PROBLEM DESCRIPTION → Please return exactly the run of lines that begins with the line containing "Write the bpy" and ends with the line containing "pose from metres", pictures excluded.

LISTING →
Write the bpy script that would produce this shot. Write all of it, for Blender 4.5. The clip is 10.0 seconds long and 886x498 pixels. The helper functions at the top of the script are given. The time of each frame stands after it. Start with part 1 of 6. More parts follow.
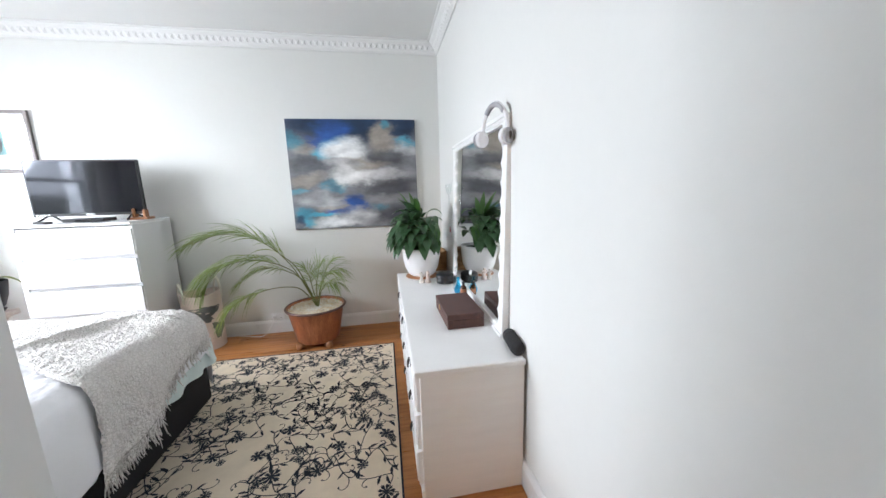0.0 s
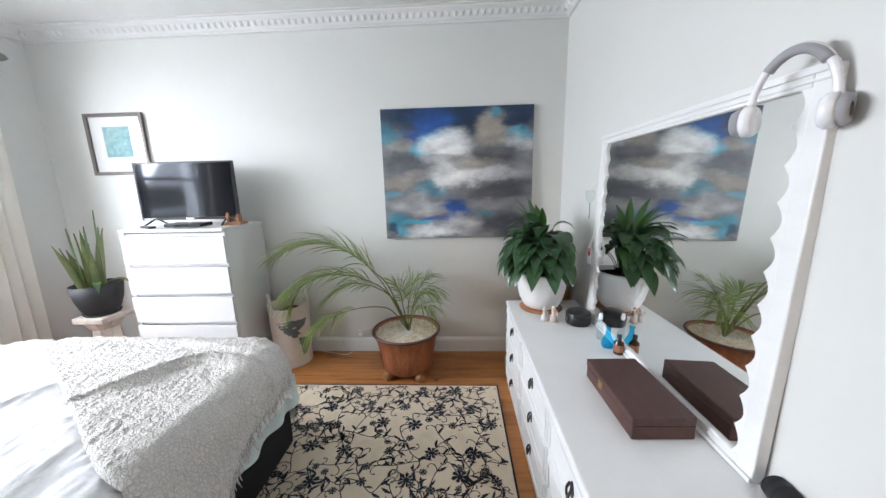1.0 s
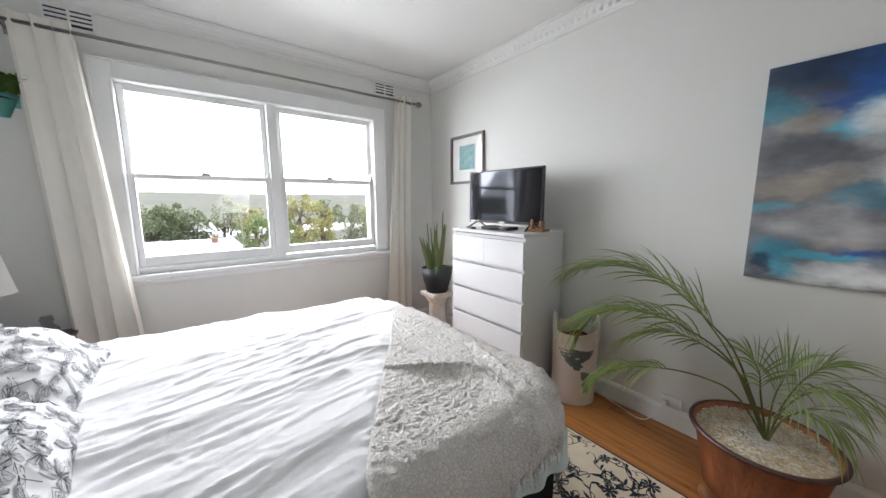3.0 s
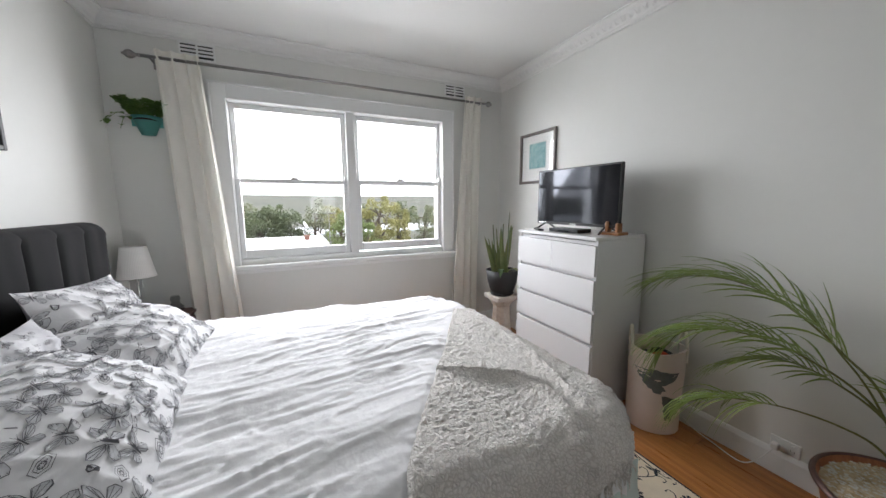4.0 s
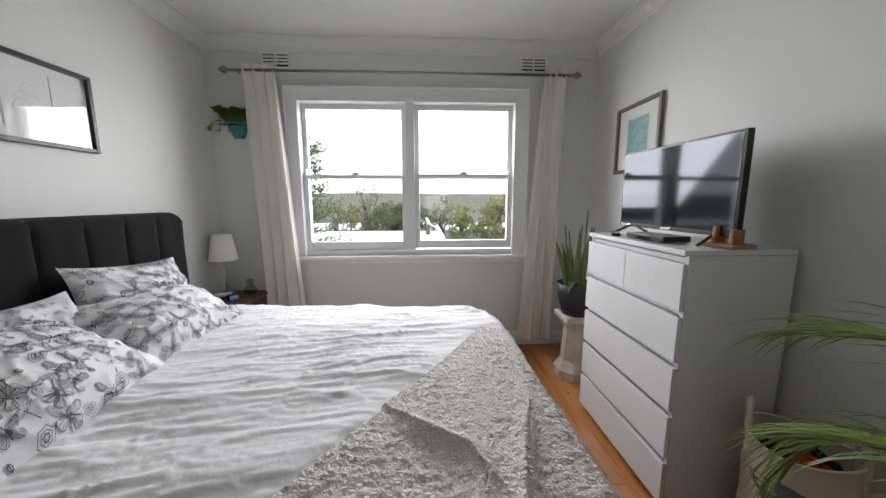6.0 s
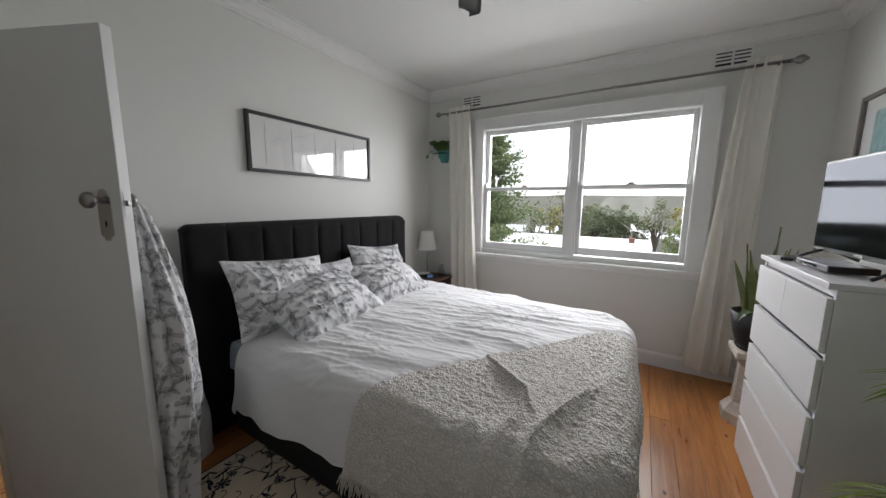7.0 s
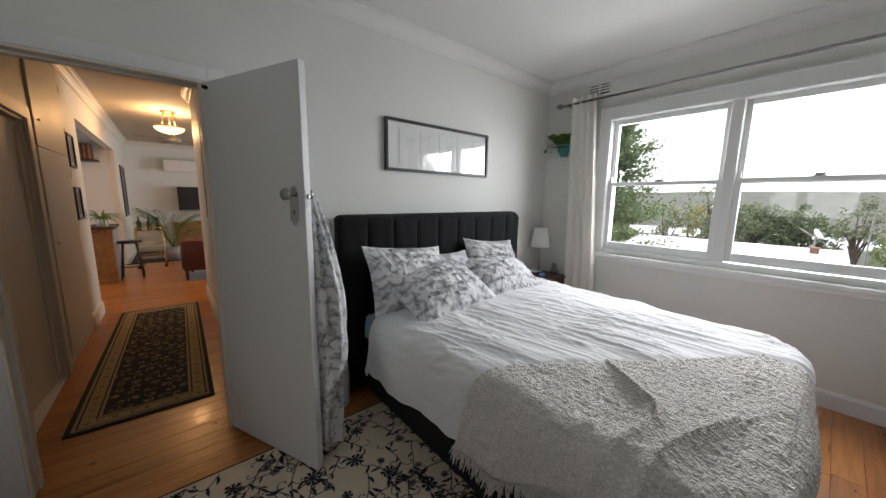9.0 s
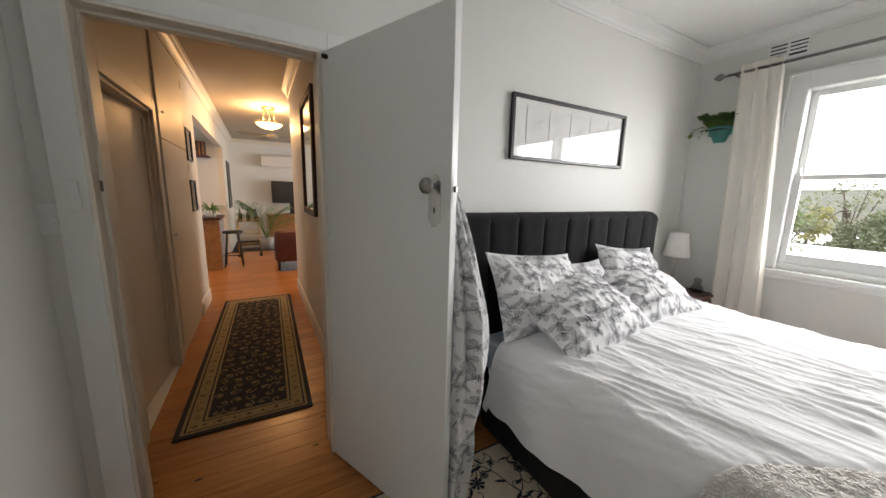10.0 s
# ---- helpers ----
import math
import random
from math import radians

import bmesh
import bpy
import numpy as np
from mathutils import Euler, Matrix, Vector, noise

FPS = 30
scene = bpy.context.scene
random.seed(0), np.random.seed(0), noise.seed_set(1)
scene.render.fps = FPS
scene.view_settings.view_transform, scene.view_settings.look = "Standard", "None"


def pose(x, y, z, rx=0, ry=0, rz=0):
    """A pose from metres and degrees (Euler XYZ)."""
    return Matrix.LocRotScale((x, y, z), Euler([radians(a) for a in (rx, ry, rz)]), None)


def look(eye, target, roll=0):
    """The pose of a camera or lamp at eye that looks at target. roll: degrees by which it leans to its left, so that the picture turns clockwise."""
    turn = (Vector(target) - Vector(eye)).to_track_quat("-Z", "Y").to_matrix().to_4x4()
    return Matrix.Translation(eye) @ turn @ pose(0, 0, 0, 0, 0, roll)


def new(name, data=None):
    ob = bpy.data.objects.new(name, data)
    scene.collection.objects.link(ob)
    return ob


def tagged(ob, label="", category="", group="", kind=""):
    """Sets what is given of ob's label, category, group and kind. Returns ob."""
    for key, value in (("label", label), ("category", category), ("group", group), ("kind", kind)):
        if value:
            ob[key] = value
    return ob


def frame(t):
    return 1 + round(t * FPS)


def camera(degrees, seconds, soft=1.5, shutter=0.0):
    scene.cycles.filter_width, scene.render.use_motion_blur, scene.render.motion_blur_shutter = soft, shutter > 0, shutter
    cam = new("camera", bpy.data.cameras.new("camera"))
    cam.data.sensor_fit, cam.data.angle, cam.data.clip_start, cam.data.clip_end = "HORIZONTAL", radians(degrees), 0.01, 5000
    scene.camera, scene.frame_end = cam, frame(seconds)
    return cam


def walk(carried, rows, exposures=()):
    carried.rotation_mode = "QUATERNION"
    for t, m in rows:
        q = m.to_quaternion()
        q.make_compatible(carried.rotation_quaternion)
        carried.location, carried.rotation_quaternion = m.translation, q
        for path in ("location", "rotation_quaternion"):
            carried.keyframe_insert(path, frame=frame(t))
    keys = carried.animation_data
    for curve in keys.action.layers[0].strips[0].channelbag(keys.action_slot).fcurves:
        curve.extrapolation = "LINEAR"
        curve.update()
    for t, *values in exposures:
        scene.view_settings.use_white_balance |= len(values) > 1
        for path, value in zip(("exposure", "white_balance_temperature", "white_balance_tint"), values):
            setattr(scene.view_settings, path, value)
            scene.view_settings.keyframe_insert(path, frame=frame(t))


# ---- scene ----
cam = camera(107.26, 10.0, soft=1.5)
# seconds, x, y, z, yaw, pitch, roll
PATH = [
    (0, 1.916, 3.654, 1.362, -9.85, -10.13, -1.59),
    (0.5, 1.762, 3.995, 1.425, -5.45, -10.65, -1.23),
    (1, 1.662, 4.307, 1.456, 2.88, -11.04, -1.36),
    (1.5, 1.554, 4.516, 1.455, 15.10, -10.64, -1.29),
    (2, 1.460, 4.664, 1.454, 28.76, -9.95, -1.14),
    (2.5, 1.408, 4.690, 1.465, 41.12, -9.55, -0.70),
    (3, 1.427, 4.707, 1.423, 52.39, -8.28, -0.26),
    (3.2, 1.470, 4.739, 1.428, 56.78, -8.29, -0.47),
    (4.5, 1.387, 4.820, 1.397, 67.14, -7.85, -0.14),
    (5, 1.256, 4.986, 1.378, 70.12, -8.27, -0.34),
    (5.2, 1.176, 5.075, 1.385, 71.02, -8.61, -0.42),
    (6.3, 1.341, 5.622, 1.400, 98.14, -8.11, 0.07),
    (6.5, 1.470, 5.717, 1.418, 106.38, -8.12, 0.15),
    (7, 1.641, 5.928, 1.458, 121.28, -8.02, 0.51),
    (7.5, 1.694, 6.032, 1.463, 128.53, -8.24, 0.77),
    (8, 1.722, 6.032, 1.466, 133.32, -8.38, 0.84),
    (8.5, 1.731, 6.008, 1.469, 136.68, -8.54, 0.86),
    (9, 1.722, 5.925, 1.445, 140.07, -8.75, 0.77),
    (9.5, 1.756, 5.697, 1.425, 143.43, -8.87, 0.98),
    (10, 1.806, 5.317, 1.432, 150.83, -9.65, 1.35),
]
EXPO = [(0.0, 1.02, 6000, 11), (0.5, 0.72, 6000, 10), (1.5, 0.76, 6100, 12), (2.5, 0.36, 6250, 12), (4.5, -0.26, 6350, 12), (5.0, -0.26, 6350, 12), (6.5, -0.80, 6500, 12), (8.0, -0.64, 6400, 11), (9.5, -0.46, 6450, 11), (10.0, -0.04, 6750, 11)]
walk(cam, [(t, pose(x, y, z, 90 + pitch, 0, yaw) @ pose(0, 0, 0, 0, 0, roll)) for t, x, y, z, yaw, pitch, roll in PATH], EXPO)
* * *
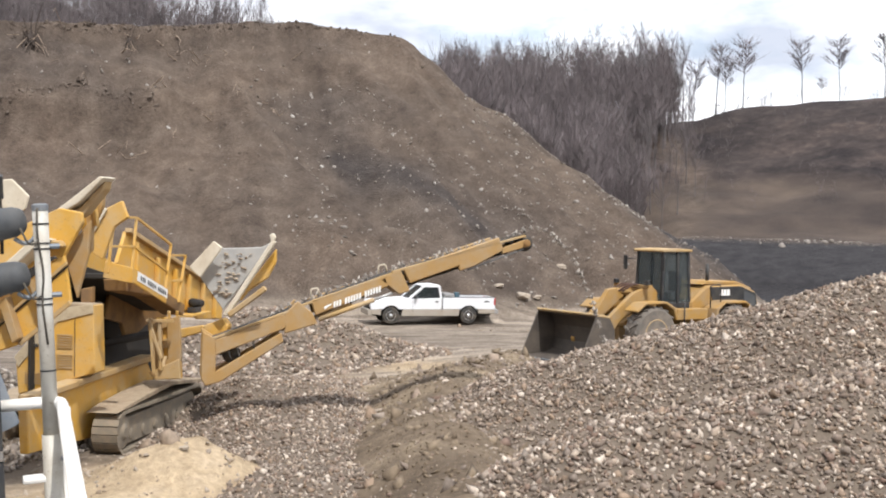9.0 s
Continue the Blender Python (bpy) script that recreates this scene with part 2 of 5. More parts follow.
--
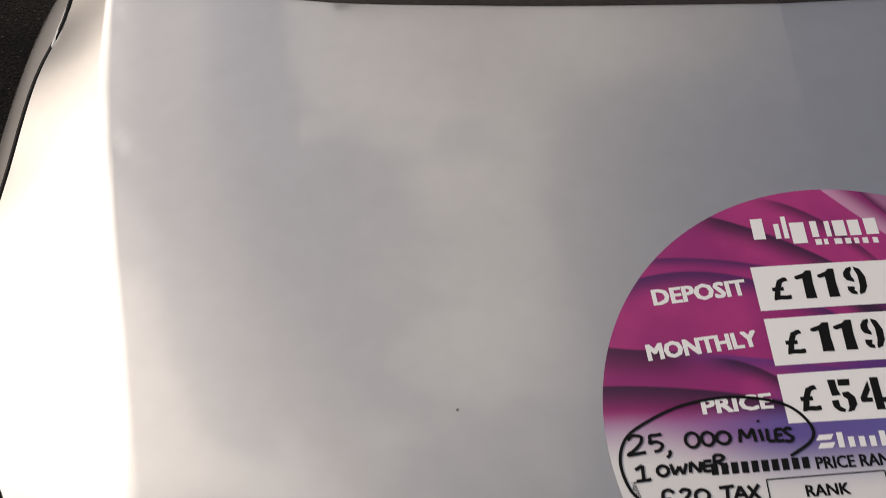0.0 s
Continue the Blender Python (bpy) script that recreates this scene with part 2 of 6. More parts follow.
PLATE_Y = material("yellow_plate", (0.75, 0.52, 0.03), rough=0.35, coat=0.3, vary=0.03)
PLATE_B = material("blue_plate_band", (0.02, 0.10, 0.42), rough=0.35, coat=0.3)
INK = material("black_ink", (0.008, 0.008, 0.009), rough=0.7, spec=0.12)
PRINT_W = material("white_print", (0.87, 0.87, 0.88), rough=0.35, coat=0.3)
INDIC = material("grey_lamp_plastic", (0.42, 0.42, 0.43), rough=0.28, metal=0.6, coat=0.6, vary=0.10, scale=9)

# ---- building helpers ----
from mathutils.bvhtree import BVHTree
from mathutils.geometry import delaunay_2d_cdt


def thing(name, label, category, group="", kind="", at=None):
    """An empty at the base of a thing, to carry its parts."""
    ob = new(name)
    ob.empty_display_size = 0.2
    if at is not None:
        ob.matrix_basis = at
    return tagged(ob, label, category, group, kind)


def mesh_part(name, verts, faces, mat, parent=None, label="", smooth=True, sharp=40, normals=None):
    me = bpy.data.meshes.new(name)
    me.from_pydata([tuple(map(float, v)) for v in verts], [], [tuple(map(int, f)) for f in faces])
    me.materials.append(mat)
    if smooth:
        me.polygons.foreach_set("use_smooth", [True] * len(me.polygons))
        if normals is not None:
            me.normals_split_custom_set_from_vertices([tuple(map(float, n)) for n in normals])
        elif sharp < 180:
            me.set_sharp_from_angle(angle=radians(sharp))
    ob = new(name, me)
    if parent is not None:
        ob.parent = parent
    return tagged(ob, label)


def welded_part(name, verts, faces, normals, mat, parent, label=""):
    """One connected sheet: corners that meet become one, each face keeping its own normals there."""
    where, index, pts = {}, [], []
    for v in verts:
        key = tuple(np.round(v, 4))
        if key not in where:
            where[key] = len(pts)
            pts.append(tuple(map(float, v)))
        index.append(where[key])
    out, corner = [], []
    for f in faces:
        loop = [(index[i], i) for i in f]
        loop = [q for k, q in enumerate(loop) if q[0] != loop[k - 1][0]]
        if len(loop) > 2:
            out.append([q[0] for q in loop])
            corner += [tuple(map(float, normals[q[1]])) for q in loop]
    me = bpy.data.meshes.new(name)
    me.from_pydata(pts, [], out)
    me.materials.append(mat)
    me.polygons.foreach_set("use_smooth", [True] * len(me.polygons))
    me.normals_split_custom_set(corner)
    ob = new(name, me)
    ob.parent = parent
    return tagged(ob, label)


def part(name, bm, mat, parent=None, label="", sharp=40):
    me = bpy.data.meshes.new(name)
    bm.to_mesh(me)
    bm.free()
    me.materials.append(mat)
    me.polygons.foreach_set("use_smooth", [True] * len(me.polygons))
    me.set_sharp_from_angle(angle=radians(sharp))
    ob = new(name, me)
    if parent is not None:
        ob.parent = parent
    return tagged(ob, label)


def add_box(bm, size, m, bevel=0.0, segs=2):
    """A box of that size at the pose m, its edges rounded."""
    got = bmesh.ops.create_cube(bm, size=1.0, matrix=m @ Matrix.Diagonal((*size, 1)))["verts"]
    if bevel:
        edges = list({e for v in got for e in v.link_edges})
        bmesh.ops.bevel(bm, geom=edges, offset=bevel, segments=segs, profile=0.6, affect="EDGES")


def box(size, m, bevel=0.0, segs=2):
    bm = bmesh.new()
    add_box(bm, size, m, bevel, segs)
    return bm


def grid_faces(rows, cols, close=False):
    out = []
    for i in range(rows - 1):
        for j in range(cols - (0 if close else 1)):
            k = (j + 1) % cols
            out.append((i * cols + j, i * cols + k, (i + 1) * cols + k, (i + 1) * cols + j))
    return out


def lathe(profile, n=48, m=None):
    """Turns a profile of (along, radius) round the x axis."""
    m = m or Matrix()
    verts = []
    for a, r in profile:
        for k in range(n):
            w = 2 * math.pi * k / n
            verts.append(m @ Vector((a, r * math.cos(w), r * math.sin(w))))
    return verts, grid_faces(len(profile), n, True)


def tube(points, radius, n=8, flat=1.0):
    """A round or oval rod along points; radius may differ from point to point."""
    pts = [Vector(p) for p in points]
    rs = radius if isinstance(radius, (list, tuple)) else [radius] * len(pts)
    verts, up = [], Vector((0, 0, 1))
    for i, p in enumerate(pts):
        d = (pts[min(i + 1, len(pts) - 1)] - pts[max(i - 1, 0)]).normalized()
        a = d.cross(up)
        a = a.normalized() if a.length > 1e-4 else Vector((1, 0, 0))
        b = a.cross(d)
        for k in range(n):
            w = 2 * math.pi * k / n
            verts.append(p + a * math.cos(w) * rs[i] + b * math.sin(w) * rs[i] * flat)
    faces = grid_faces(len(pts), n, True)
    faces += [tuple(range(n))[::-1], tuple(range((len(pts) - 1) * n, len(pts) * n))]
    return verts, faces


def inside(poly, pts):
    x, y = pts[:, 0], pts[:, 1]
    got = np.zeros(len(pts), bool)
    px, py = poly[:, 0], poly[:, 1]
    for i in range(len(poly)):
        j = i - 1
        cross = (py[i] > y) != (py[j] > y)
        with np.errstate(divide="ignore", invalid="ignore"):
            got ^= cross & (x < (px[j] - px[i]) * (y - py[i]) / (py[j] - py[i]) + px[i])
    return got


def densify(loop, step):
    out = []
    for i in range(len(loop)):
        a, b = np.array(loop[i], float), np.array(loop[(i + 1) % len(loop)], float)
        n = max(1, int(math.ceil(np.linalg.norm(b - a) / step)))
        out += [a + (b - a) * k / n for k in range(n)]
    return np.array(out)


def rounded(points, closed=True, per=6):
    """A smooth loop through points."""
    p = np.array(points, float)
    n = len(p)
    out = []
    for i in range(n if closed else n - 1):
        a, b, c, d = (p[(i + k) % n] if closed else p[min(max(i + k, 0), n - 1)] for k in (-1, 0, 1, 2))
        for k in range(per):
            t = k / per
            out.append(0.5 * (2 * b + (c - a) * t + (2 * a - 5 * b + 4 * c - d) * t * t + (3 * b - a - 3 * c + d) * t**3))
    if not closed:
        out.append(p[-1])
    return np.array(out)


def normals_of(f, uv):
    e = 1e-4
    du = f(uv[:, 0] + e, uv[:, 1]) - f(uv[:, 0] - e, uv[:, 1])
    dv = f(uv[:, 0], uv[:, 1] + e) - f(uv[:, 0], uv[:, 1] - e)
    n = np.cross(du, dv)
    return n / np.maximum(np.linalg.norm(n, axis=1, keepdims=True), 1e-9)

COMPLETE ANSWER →
Write the bpy script that would produce this shot. Write all of it, for Blender 4.5. The clip is 10.0 seconds long and 886x498 pixels. The helper functions at the top of the script are given. The time of each frame stands after it. Start with part 1 of 6. More parts follow.
0.0 s
1.0 s
3.0 s
4.0 s
6.0 s
7.0 s
9.0 s
10.0 s
# ---- helpers ----
import math
import random
from math import radians

import bmesh
import bpy
import numpy as np
from mathutils import Euler, Matrix, Vector, noise

FPS = 30
scene = bpy.context.scene
random.seed(0), np.random.seed(0), noise.seed_set(1)
scene.render.fps = FPS
scene.view_settings.view_transform, scene.view_settings.look = "Standard", "None"


def pose(x, y, z, rx=0, ry=0, rz=0):
    """A pose from metres and degrees (Euler XYZ)."""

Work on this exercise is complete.